Öyle cansız ve yüreksizdirler ki;
“Her gürültüyü, korkularından kendi aleyhlerine sanırlar.” (Münâfikûn: 4)
Lehlerinde söyleneni bile aleyhlerinde zannederek ürkerler. Sertçe bir öksürükten şüphelenirler. Çünkü içleri kurtlu hâindirler. Hâinler ise içyüzleri açığa çıkar endişesiyle korku ve kuşku içindedirler. Yalan söylemeye de alışkın oldukları için, lehlerinde söyleneni de yalan kabul ederek hep aleyhlerine mânâ çıkarırlar.
“Onlar düşmandırlar.” (Münâfikûn: 4)
Onlar her ne kadar müslüman görünseler de, hem İslâm’a hem de müminlere düşmandırlar. O bakımdan düşmanların en tehlikelisidirler.
“Onun için (kendilerine emniyet etme) onlardan sakın!” (Münâfikûn: 4)
Sizi aldatabilme ya da size zarar verebilme ihtimaline binaen her an dikkatli olun.
“Allah kahretsin onları!” (Münâfikûn: 4)
Onlar böyle bir bedduâya müstehaktırlar. Onlar cezalandırılmaktan aslâ kurtulmayacaklardır.
Sen onları dost edinirsen, sen de bu kahra uğrarsın.
“Hakk’tan nasıl çevriliyorlar?” (Münâfikûn: 4)
Delillerin açıklığına rağmen akılları nasıl sapıyor? Nurdan karanlığa nasıl da döndürülüyorlar?
Artık o kalplere ne hidayet ulaşır, ne de nur. Dolayısıyla ne yaptıklarını, kimin peşinde gittiklerini inceden inceye bilecek anlayış kabiliyetleri kalmamıştır.
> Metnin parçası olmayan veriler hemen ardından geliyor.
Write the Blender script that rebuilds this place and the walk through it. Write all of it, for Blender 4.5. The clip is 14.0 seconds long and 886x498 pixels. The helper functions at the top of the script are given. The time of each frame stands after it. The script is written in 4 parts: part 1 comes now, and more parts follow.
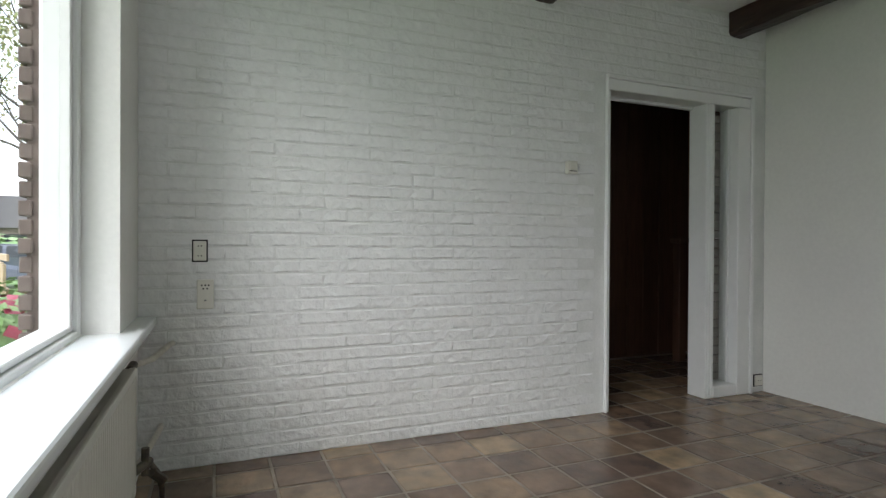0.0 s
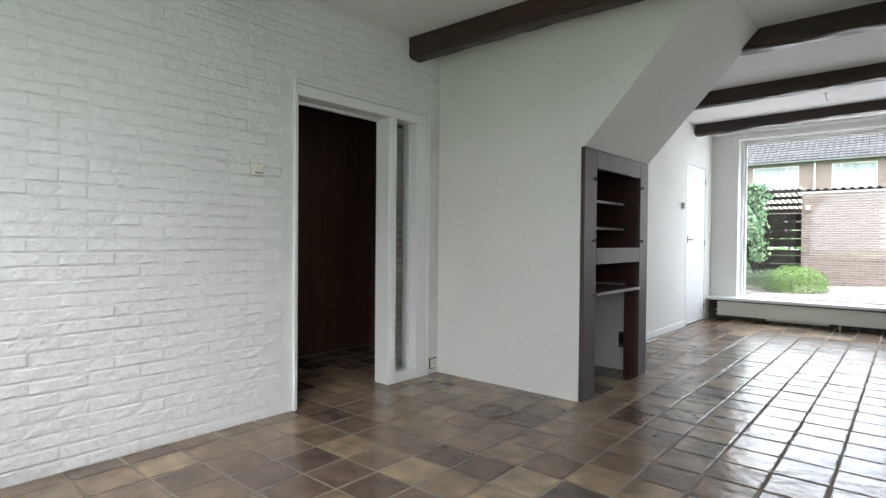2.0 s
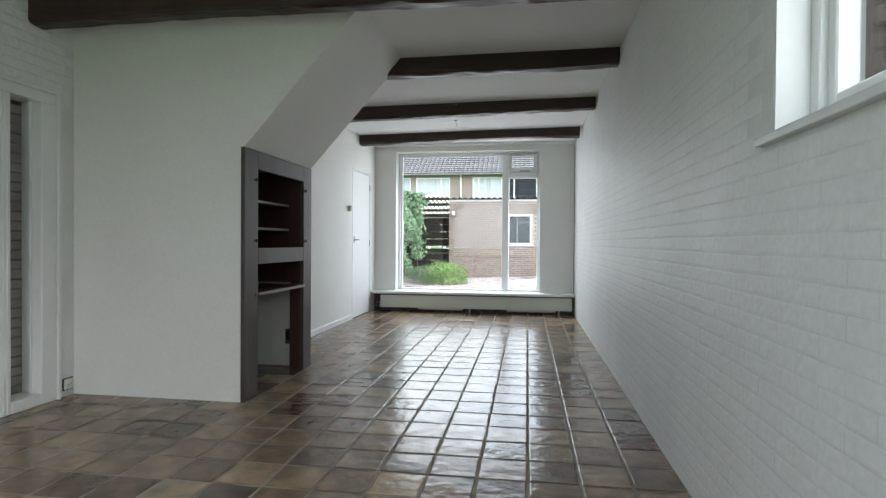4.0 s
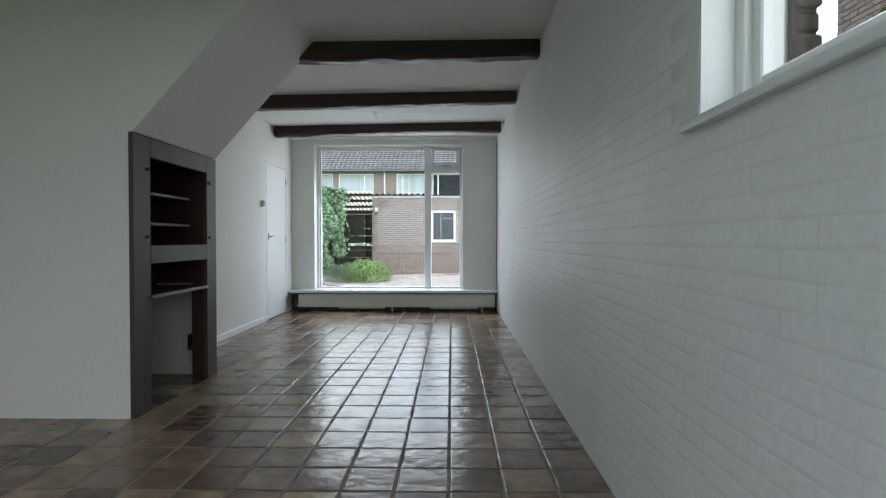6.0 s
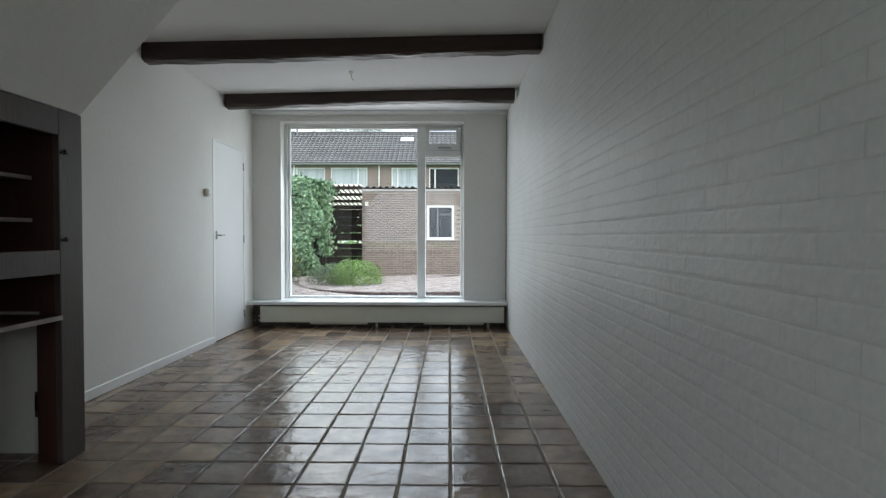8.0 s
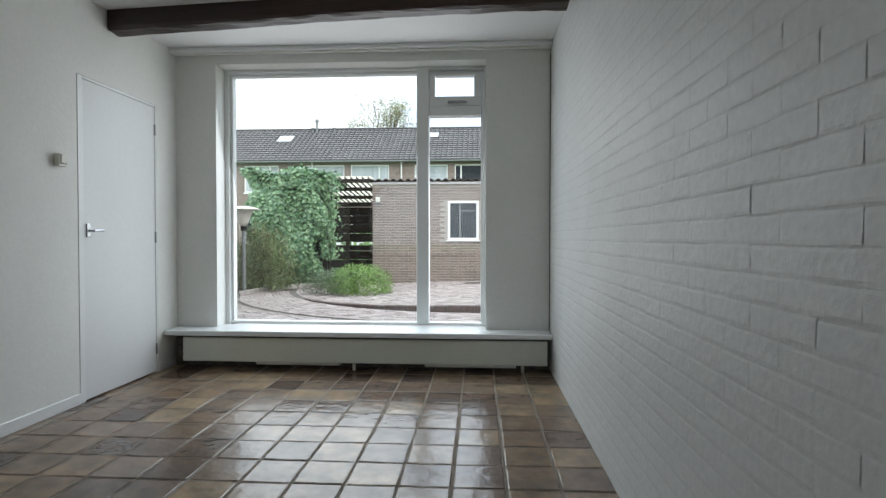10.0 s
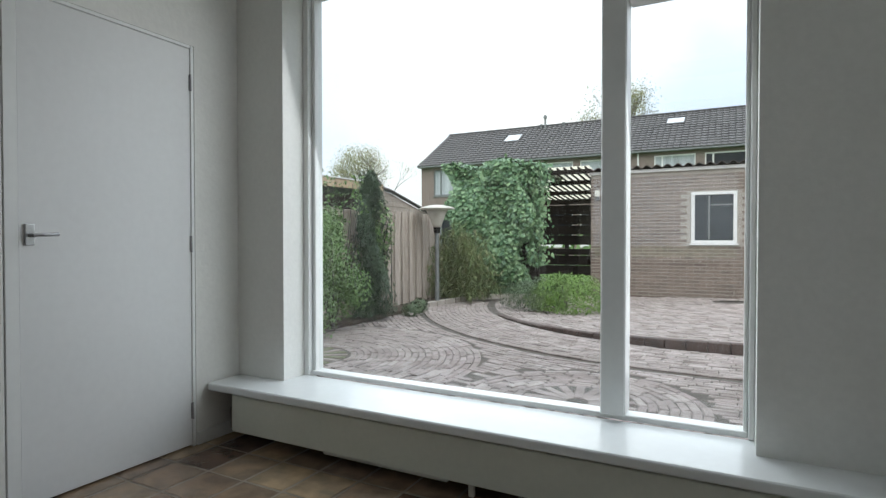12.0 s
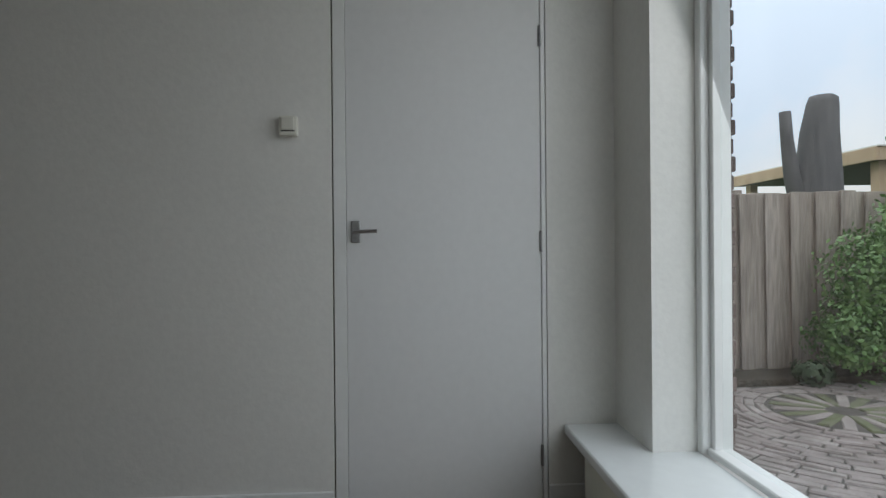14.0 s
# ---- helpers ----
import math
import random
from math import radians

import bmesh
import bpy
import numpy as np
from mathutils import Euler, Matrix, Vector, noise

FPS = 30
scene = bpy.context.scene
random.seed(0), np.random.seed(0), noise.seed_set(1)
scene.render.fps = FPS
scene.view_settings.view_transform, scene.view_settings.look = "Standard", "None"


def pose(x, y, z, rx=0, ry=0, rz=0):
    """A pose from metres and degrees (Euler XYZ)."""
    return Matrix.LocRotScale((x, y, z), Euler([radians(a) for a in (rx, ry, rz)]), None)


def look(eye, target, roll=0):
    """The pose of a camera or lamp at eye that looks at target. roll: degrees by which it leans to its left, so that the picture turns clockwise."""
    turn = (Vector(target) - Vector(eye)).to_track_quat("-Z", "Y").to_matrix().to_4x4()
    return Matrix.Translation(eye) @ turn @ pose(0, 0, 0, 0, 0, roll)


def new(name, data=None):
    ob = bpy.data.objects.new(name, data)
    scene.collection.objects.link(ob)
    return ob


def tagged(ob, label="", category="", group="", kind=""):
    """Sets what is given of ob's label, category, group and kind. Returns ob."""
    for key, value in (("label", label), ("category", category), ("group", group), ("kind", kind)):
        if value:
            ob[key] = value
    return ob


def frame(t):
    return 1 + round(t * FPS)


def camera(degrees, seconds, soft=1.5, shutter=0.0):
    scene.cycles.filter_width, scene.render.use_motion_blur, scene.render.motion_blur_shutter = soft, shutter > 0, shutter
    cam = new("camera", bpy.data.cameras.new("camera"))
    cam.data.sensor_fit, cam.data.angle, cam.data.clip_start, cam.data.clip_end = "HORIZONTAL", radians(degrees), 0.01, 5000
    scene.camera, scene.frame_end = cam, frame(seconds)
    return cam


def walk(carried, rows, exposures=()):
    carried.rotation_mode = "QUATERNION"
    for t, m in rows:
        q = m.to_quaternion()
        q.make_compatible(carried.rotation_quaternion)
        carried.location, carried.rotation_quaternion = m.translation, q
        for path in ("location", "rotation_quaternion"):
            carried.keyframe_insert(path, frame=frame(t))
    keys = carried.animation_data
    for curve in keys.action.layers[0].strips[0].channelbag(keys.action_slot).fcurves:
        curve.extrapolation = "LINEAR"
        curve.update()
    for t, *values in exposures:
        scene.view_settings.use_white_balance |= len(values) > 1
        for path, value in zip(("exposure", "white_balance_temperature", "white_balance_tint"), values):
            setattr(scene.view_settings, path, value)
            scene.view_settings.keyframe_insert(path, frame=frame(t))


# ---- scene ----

O günden bugüne kadar münafıklar her devirde fitnelerini sürdürüyorlar. Çünkü herkes yapacağını yapacak ve karşılığını alacak.
İslâm onlara gerçekten düşmandır, onlar da İslâm’a ve müslümanlara düşmandırlar.
Her ne kadar “Onlar da inanıyorlar.” diye gösterilse de İslâm’a tâbi olmadıkça, İlâhî emirlere ve hükümlere riâyet etmedikçe hiçbir zaman inanmış olamazlar. Günümüzdeki bölücü münâfıklar da böyledir.
Bunların İslâm dinine ve müslümanlara olan zararı ve tahribatı kâfirlerden daha büyük ve daha beterdir. Çünkü kâfirin küfrü açıktır, insan ona göre tedbirini alabilir. Bunların küfrü ise maskenin altında olduğu için, hakikat ile dalâleti fark edemeyenler onları müslüman zannederek aldanır, küfür batağına düşer ve dinden imandan soyulurlar.